Wolfgang Beltracchi, 2018
Visite dans le café de nuit
Handschrift: Vincent van Gogh
Öl auf Leinwand, 92 x 77  cm

»Die Trennung von Herz und Geschlecht führt in der zweiten Hälfte des 19. Jahrhunderts zu einem hygienischen Diskurs über die körperliche Liebe. Das patristische Register, das ein pathetisches, eines des Leidens und Erleidens und auch eines des Kampfes ist, weicht einem modernen Register, das eine Nachfolgeformation der antiken Selbstsorge, der cura sui, darstellt. In ihr geht es nicht darum, die Sexualität loszuwerden oder zu sublimieren, sondern sie zu verwalten.
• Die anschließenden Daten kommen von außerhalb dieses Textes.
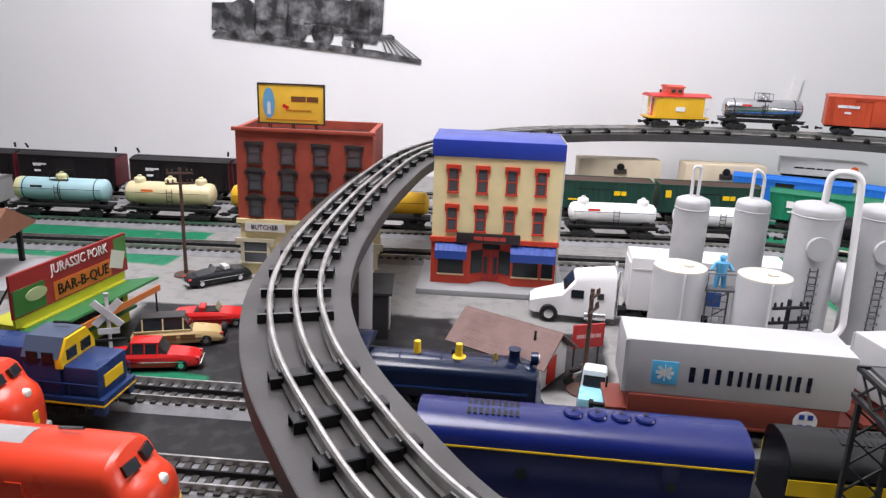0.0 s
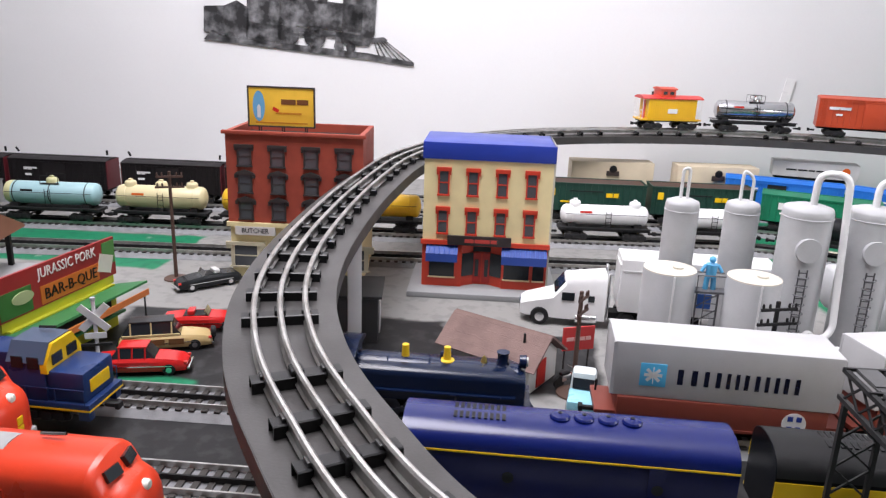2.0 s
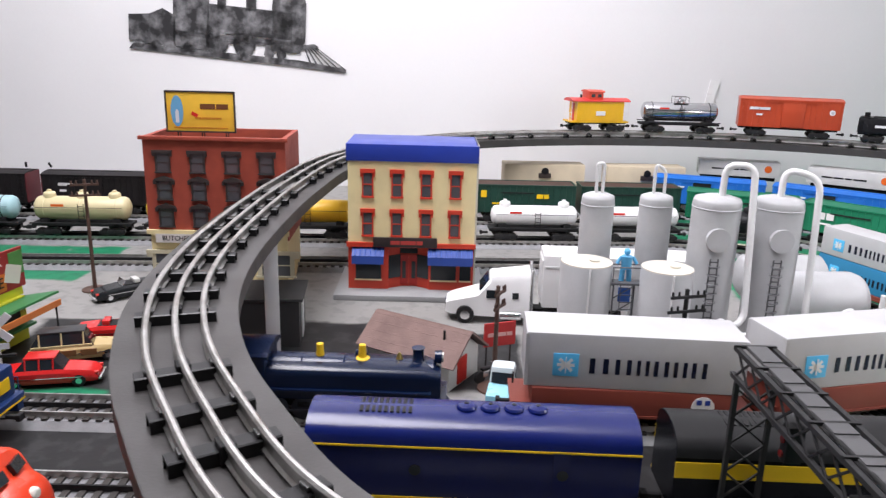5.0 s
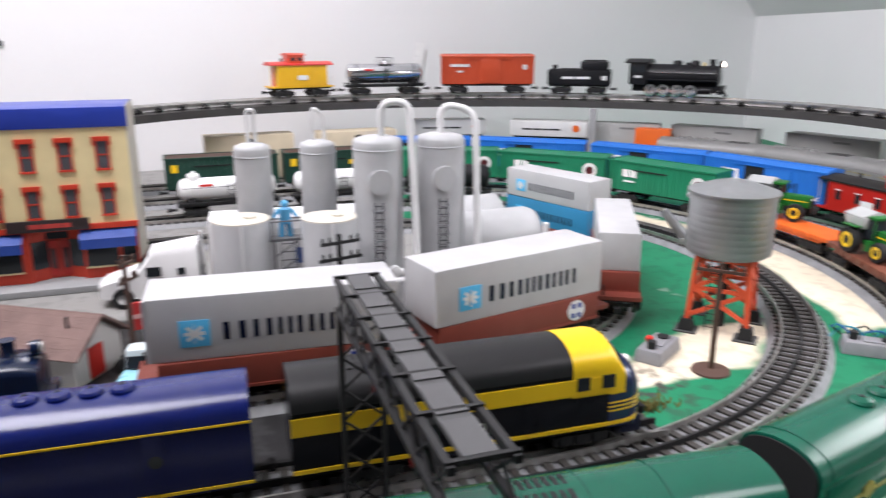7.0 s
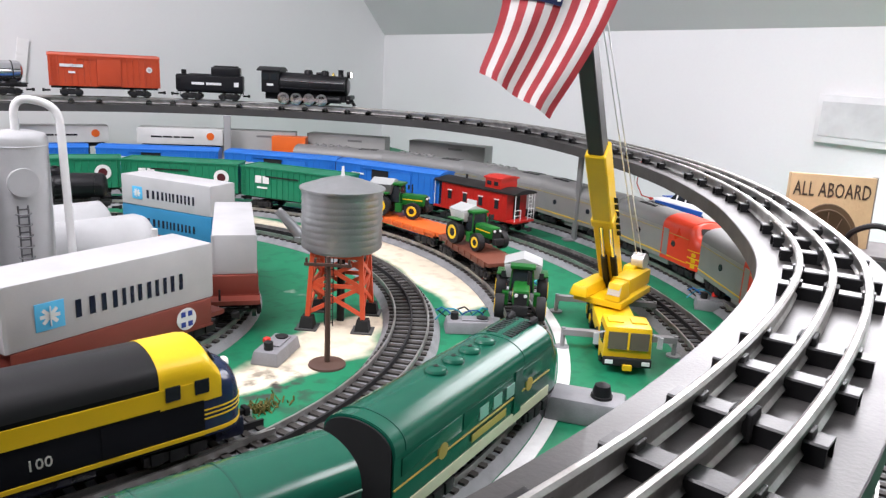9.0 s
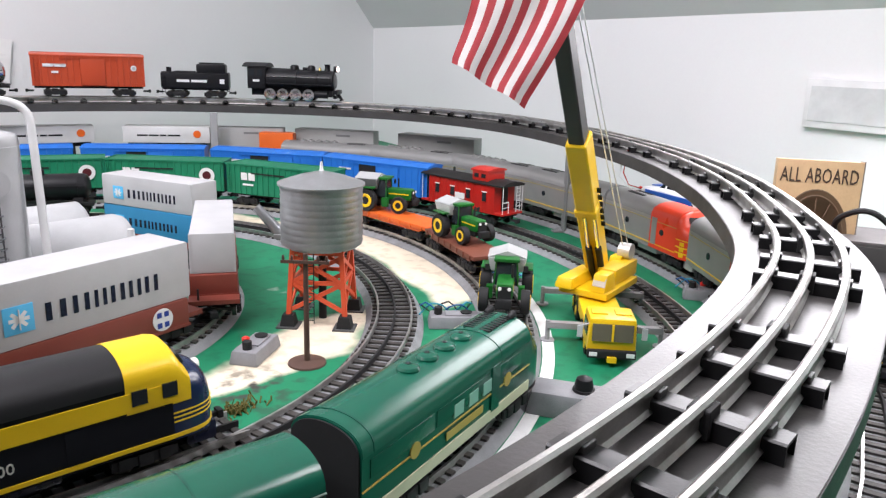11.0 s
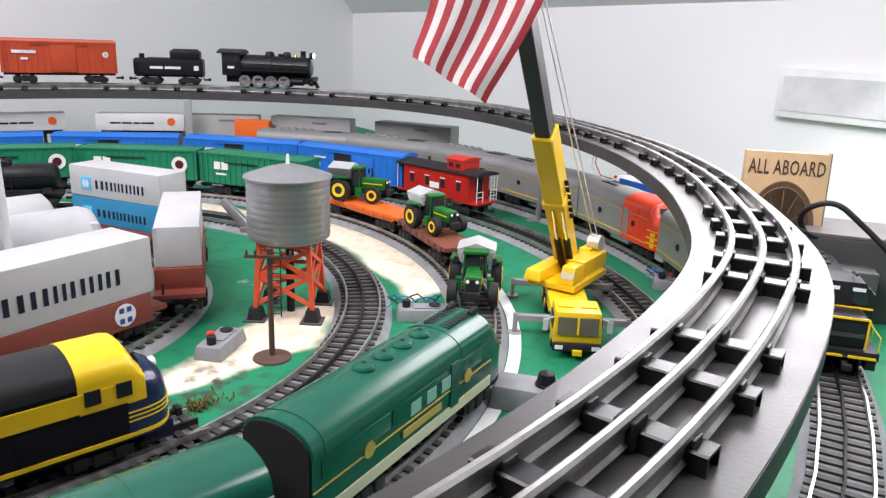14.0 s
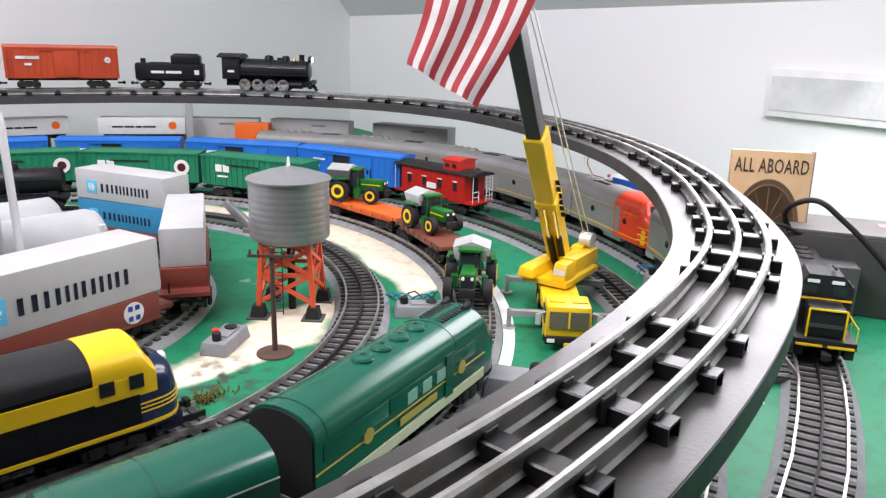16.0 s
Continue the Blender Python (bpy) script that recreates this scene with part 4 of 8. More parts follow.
def steam_locomotive(m, label, body, L=0.185, accents=None, name="steam_locomotive", r=0.0165, lit=True):
    ob = thing(name, label, "locomotive", m)
    a = accents or body
    bright = CHROME if lit else paint((0.05, 0.055, 0.07), 0.35, 0.5)
    zc = 0.036
    prof = [(0.002, L * 0.45), (r * 0.8, L * 0.45), (r, L * 0.435), (r, L * 0.15), (r * 1.1, L * 0.0), (r * 1.12, -L * 0.28), (0.002, -L * 0.28)]
    part("boiler", lathe(prof, 28, "x", (0, 0, zc)), body, ob)
    part("smokebox_front", lathe([(0.002, L * 0.452), (r * 0.75, L * 0.452), (r * 0.6, L * 0.463), (0.002, L * 0.468)], 24, "x", (0, 0, zc)), paint((0.16, 0.16, 0.17), 0.35, 0.4), ob)
    for i, x in enumerate((0.28, 0.06, -0.12)):
        part("boiler_band", lathe([(r * 1.02 + 0.0012 * (i > 0), L * x - 0.001), (r * 1.05 + 0.0012 * (i > 0), L * x), (r * 1.02 + 0.0012 * (i > 0), L * x + 0.001)], 28, "x", (0, 0, zc)), a, ob)
    part("smokestack", lathe([(0.0062, 0), (0.0048, 0.003), (0.0048, 0.010), (0.0058, 0.012), (0.004, 0.012)], 18, "z", (L * 0.37, 0, zc + r - 0.001)), body, ob)
    for x, s in ((0.20, 1.0), (0.02, 1.1)) if lit else ():
        part("dome", lathe([(0.0075 * s, -0.002), (0.0072 * s, 0.006), (0.0055 * s, 0.009), (0.001, 0.010)], 18, "z", (L * x, 0, zc + r - 0.001)), body, ob)
    part("bell", lathe([(0.0032, 0), (0.002, 0.004), (0.0006, 0.006)], 12, "z", (L * 0.29, 0, zc + r)), paint((0.5, 0.38, 0.12), 0.3, 0.9), ob)
    part("generator", rod((L * 0.10, 0.006, zc + r + 0.002), (L * 0.15, 0.006, zc + r + 0.002), 0.003, 10), body, ob)
    lamp = part("headlight", lathe([(0.0055, 0), (0.006, 0.006), (0.005, 0.0065), (0.001, 0.0065)], 18, "x", (L * 0.44, 0, zc + r + 0.003)), body, ob)
    glow = bulb if lit else paint((0.5, 0.5, 0.48), 0.2)
    part("bulb", rod((L * 0.44 + 0.0062, 0, zc + r + 0.003), (L * 0.44 + 0.0078, 0, zc + r + 0.003), 0.0042, 14), glow, lamp, "lit headlight bulb" if lit else "unlit headlight glass")
    c = part("cab", box(-L * 0.355, 0, 0.020, L * 0.19, 0.046, 0.038, bev=0.001), body, ob)
    part("cab_roof", prism(roof_outline(0.051, 0.0585, 0.006), L * 0.25, "x", -L * 0.37), body, c)
    for s in (-1, 1):
        for dx in (-0.008, 0.007):
            part("cab_window", box(-L * 0.355 + dx, s * 0.0232, 0.042, 0.010, 0.0012, 0.011), DARK_GLASS, c)
        bars("cab_number", ob, -L * 0.355, s * 0.0233, 0.034, (0.012,), 0.004, WHITE, s)
        part("running_board", box(L * 0.07, s * 0.0195, 0.0285, L * 0.72, 0.010, 0.0016), body, ob)
        part("handrail", rod((-L * 0.25, s * (r + 0.003), zc + 0.006), (L * 0.42, s * (r + 0.003), zc + 0.006), 0.0006, 6), bright, ob)
        part("cylinder", rod((L * 0.26, s * 0.0215, 0.0125), (L * 0.40, s * 0.0215, 0.0125), 0.0062, 14), body, ob)
        part("main_rod", box(L * 0.10, s * 0.0225, 0.0105, L * 0.34, 0.0012, 0.0024), bright, ob)
        part("side_rod", box(-L * 0.03, s * 0.0215, 0.0085, L * 0.38, 0.0012, 0.002), bright, ob)
        for i in range(4):
            x = -L * 0.22 + 0.0235 * i
            w = part("driving_wheel", rod((x, s * 0.0150, 0.0105), (x, s * 0.0195, 0.0105), 0.0105, 20), body, ob)
            part("tyre", lathe([(0.0098, s * 0.0192), (0.0108, s * 0.0194), (0.0108, s * 0.0200), (0.0098, s * 0.0202)], 20, "y", (x, 0, 0.0105)), bright, w)
            part("counterweight", box(x, s * 0.0198, 0.012, 0.010, 0.0008, 0.005), MATT_BLACK, w)
        part("pilot_step", box(L * 0.47, s * 0.014, 0.006, 0.006, 0.010, 0.006), body, ob)
    part("frame", box(0, 0, 0.008, L * 0.86, 0.020, 0.014), MATT_BLACK, ob)
    part("pilot_beam", box(L * 0.475, 0, 0.0135, 0.008, 0.046, 0.007, bev=0.0008), body, ob)
    cow = bmesh.new()
    for i in range(7):
        y = -0.015 + 0.005 * i
        add_bar(cow, (L * 0.48, y, 0.013), (L * 0.525, y * 0.5, 0.003), 0.0014, 0.0014)
    add_box(cow, L * 0.52, 0, 0.002, 0.004, 0.018, 0.002)
    part("cowcatcher", cow, body, ob)
    return ob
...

Nicht Versuchung und Kampf, sondern Disziplin ist gefragt. Begehren hat mit Liebe nichts zu tun; unabhängig vom Objekt wird es als Funktion des männlichen Körpers betrachtet. Das Bordell ist der Ort dieser Hygiene.«

Professor Barbara Vinken, Ludwig-Maximilians-Universität, München

Die nüchterne Bordellszene gemahnt an die geradezu staatstragende Rolle der Prostitution im 19. Jahrhundert. 1802 wurde sie vom französischen Staat legalisiert. Jenseits von Klischees des Begehrens hatte die Kunst jene Rolle aber nicht in den Blick genommen. Gauguin, der 1888 bei van Gogh in Arles lebte, sitzt im kargen Salon und mustert eine Prostituierte – damit entsteht zugleich ein Porträt des Künstlers, das sonst im OEuvre van Goghs fehlt. Das Bordell war für van Gogh eine bedeutende Institution. 1888 äußerte er sich allerdings durchaus pragmatisch über die Sexualität. Es galt, sie als einen Bereich des Lebens zu verwalten. Der Staat hatte ganz ähnlich gedacht.